In a way, infertility is especially hard because there’s no cultural script for how to behave. When someone loses a loved one, even the most emotionally backwards people are capable of sending a condolence card and a borderline inedible lasagne. If you tell people you can’t have kids, all you get is some wildly problematic advice about Russian orphanages, and recommendations to eat more kale, as if you could B9 your way to a viable pregnancy.
In a perfect world, you wouldn’t have to give people a script. But in order to get the support you need, I think you’re going to have to be a little bit more proactive when it comes to asking for help. It sounds like you’ve been putting on a brave face, but this isn’t really working for you. You don’t have to force yourself to count your blessings or look on the bright side yet. There will be plenty of time for that later.
I’m sure there are many people in your life who love you and want to be there for you, but either don’t understand the intensity of your grief or don’t know how to talk about it with you. Some people are incurably insensitive, but others might be capable of stepping up if given a nudge in the right direction. Is it possible your sister is trying to protect your feelings by keeping quiet? Perhaps your friends complaining about their pregnancy woes have no idea how painful their comments are.

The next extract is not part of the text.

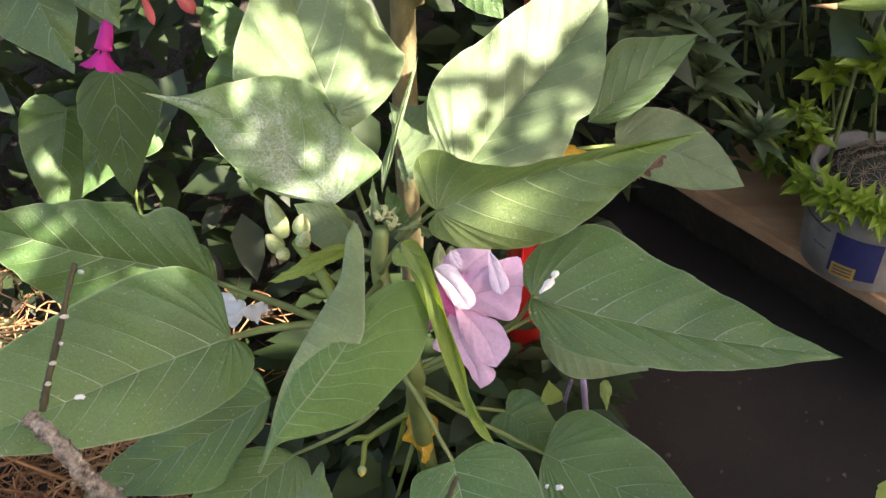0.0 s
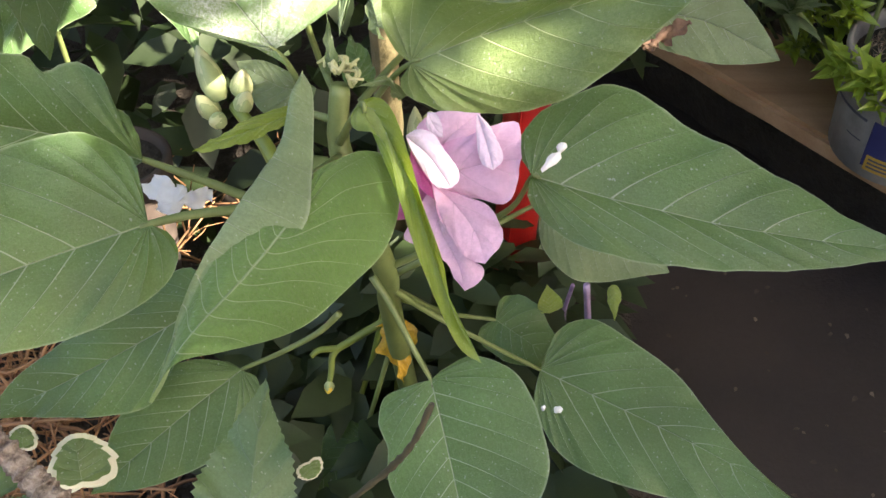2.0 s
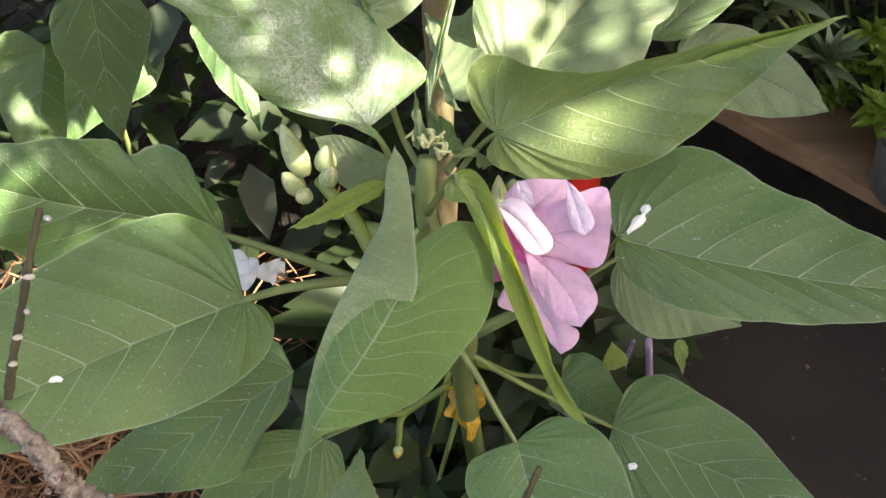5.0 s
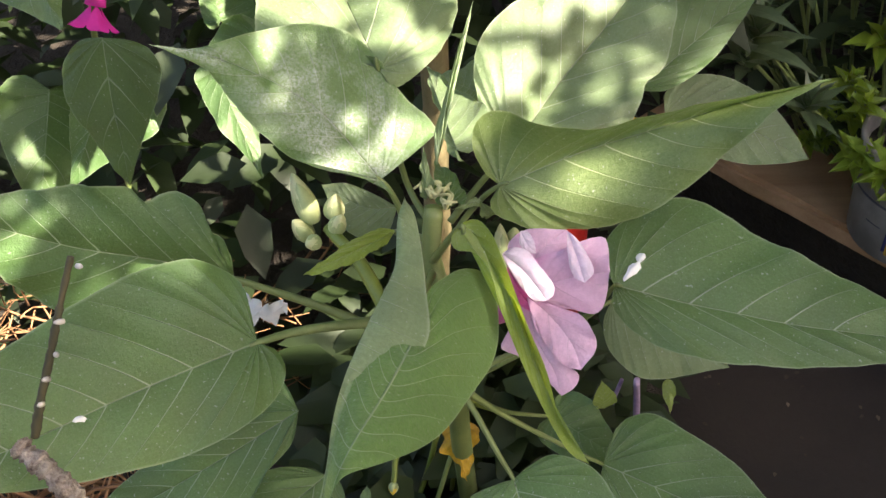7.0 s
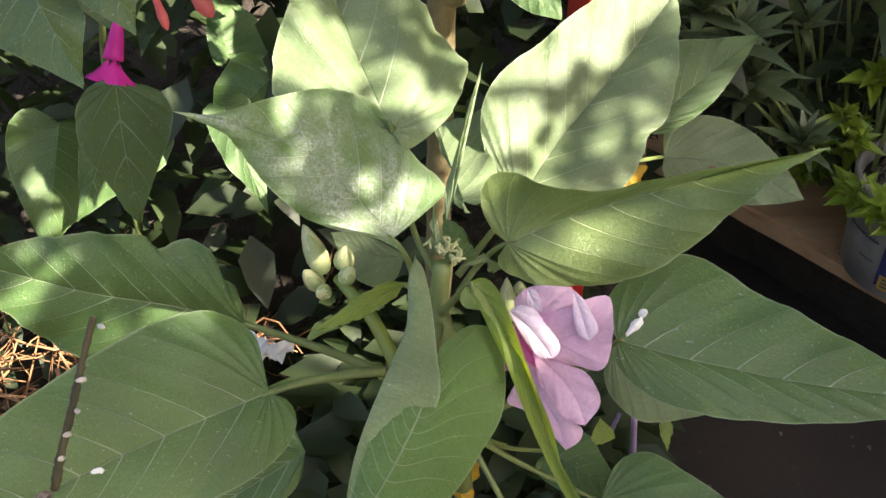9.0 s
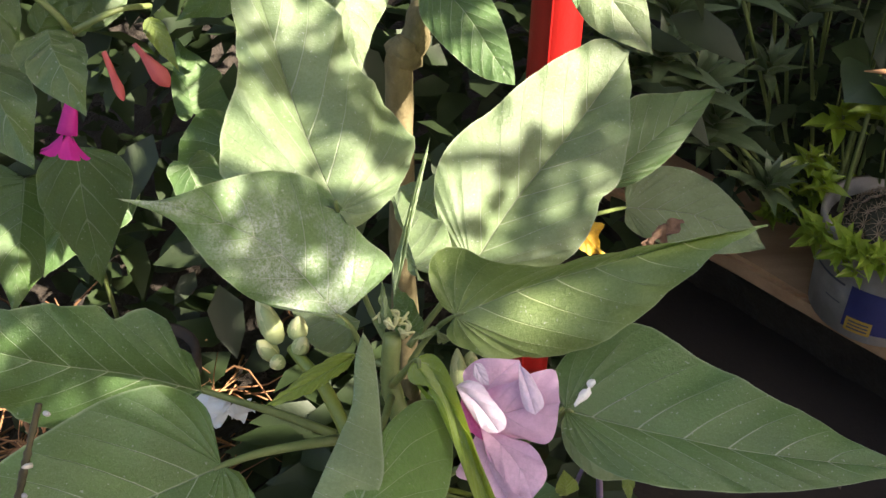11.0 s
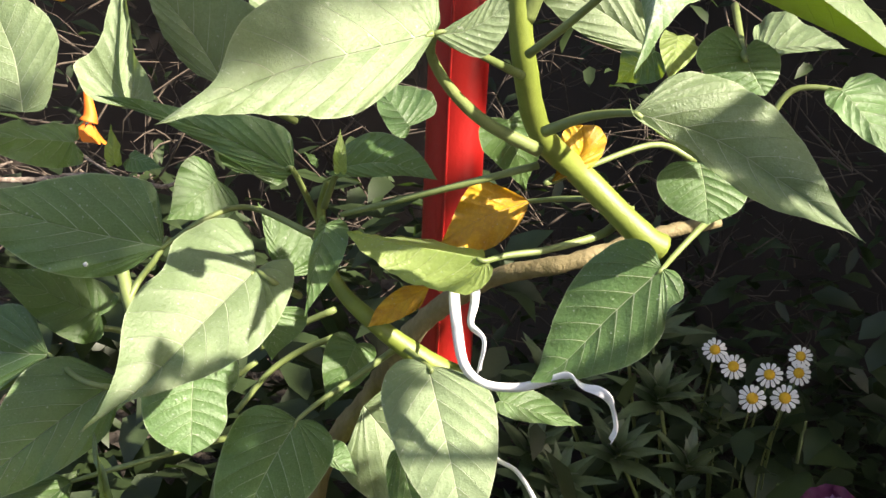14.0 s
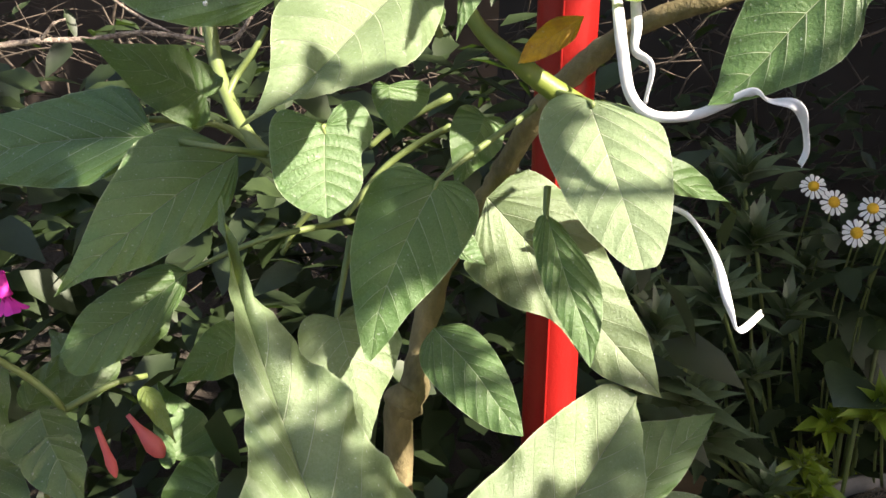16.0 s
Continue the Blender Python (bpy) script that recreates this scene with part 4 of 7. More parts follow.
railed(shrub, (-0.0308, 0.4647, 1.1324), (-0.0780, 0.3975, 1.1107), [(-0.0253, 0.4704, 1.1337), (-0.0194, 0.4715, 1.1322), (-0.0180, 0.4662, 1.1287), (-0.0202, 0.4564, 1.1238), (-0.0250, 0.4451, 1.1190), (-0.0327, 0.4342, 1.1155), (-0.0460, 0.4229, 1.1138), (-0.0604, 0.4141, 1.1139), (-0.0701, 0.4065, 1.1131)], [(-0.0331, 0.4721, 1.1375), (-0.0344, 0.4797, 1.1424), (-0.0415, 0.4800, 1.1451), (-0.0506, 0.4739, 1.1449), (-0.0582, 0.4648, 1.1424), (-0.0603, 0.4550, 1.1375), (-0.0668, 0.4449, 1.1341), (-0.0704, 0.4335, 1.1288), (-0.0703, 0.4194, 1.1206), (-0.0739, 0.4050, 1.1136)], [(-0.0461, 0.4436, 1.1237), (-0.0626, 0.4178, 1.1147)], material=LEAF_GREY, label="broad sunlit leaf", petiole=[(-0.0172, 0.4903, 1.1100), (-0.0244, 0.4609, 1.1291)], bulge=(0.10, 0.10))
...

My advice is to pick a few of the more emotionally intelligent people in your life, and let them in. If you want to give people the opportunity to be there for you, you have to be honest about the way you’re feeling. In a similar vein, if you have friends who are constantly griping about parenthood, it’s completely reasonable to ask them to be more mindful about their choice of complaint.
Not everyone will be able to meet you where you are. Some people just aren’t equipped to deal with anything more emotionally complex than a game of Snakes and Ladders. If I were you, I wouldn’t necessarily shut these people out – sometimes it’s nice to have a few borderline vapid friends up your sleeve, for wearing big hats and drinking juice at the mall. But it’s fine to give yourself a little space from them while you’re processing your news. On the other hand, those people who know about your diagnosis and continue making snide or underhanded remarks about the existential validity of your life are contemptible losers. Cut them off, by all means. But I bet some people in your life can go a little deeper. I’m sure you have a sense of who these people might be. If you can’t find anyone you’re ready to be completely open with, it might help to look for a therapist or counsellor who can help you (and your partner) digest this news.

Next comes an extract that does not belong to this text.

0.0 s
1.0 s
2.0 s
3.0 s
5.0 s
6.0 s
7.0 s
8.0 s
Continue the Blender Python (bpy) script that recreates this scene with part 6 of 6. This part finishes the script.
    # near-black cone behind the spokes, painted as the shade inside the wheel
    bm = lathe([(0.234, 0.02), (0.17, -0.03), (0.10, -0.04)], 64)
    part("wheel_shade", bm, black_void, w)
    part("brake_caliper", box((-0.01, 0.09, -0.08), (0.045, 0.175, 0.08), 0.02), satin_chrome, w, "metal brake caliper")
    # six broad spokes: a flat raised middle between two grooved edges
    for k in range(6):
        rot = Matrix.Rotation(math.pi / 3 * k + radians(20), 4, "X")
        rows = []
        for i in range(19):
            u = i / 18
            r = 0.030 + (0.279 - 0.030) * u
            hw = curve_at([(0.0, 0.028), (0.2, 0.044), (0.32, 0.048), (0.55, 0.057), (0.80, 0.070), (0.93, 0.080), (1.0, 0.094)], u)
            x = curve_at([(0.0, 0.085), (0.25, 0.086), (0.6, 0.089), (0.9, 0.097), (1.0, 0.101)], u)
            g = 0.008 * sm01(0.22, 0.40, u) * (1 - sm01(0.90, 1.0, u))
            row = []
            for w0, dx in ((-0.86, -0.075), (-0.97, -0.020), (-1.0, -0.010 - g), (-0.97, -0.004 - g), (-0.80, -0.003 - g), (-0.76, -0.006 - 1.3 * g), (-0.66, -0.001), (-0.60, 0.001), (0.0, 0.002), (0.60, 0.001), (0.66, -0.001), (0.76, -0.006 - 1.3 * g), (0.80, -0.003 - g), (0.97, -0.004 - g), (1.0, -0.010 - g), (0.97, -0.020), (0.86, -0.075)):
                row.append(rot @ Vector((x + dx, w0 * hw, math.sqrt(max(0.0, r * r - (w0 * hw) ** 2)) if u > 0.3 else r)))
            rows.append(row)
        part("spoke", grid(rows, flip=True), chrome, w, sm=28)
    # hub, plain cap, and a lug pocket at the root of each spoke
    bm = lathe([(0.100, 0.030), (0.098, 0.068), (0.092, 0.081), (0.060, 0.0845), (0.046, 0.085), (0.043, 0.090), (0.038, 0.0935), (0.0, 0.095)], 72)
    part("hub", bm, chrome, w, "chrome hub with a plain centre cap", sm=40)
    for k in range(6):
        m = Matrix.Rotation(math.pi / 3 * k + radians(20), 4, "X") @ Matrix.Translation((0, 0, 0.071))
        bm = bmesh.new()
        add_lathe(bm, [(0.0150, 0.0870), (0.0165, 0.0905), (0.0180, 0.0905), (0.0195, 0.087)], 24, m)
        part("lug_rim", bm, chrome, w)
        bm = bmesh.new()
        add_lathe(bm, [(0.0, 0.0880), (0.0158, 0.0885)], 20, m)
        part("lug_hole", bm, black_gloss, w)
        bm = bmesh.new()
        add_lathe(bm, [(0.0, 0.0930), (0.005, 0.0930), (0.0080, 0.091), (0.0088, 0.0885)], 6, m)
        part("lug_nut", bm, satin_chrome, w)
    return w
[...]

I think that finding/building a community of other people who aren’t parents – whether by choice or chance – is a good idea. I have no idea what to recommend here, so I’m throwing open the comments in the hope that HMH readers might be able to provide relevant suggestions. If anyone has any ideas, please leave a comment below.
I’m sure that, given time, you’ll have plenty of time to build meaningful relationships with the tamariki in your life. You obviously have a lot of love to give, and I’m sure that you will be a deeply special and influential person to these kids. I know it doesn’t make your own situation easier. But if you have love to give, it will never be wasted.
As for comebacks to the “why don’t you adopt” question, if you want to make the asker uncomfortable, you can always tell them Oranga Tamariki won’t let you have any more, after you left the last lot at the mall. But don’t feel the need to be devastatingly witty about something that hurts. Sometimes “none of your business” is all that’s required.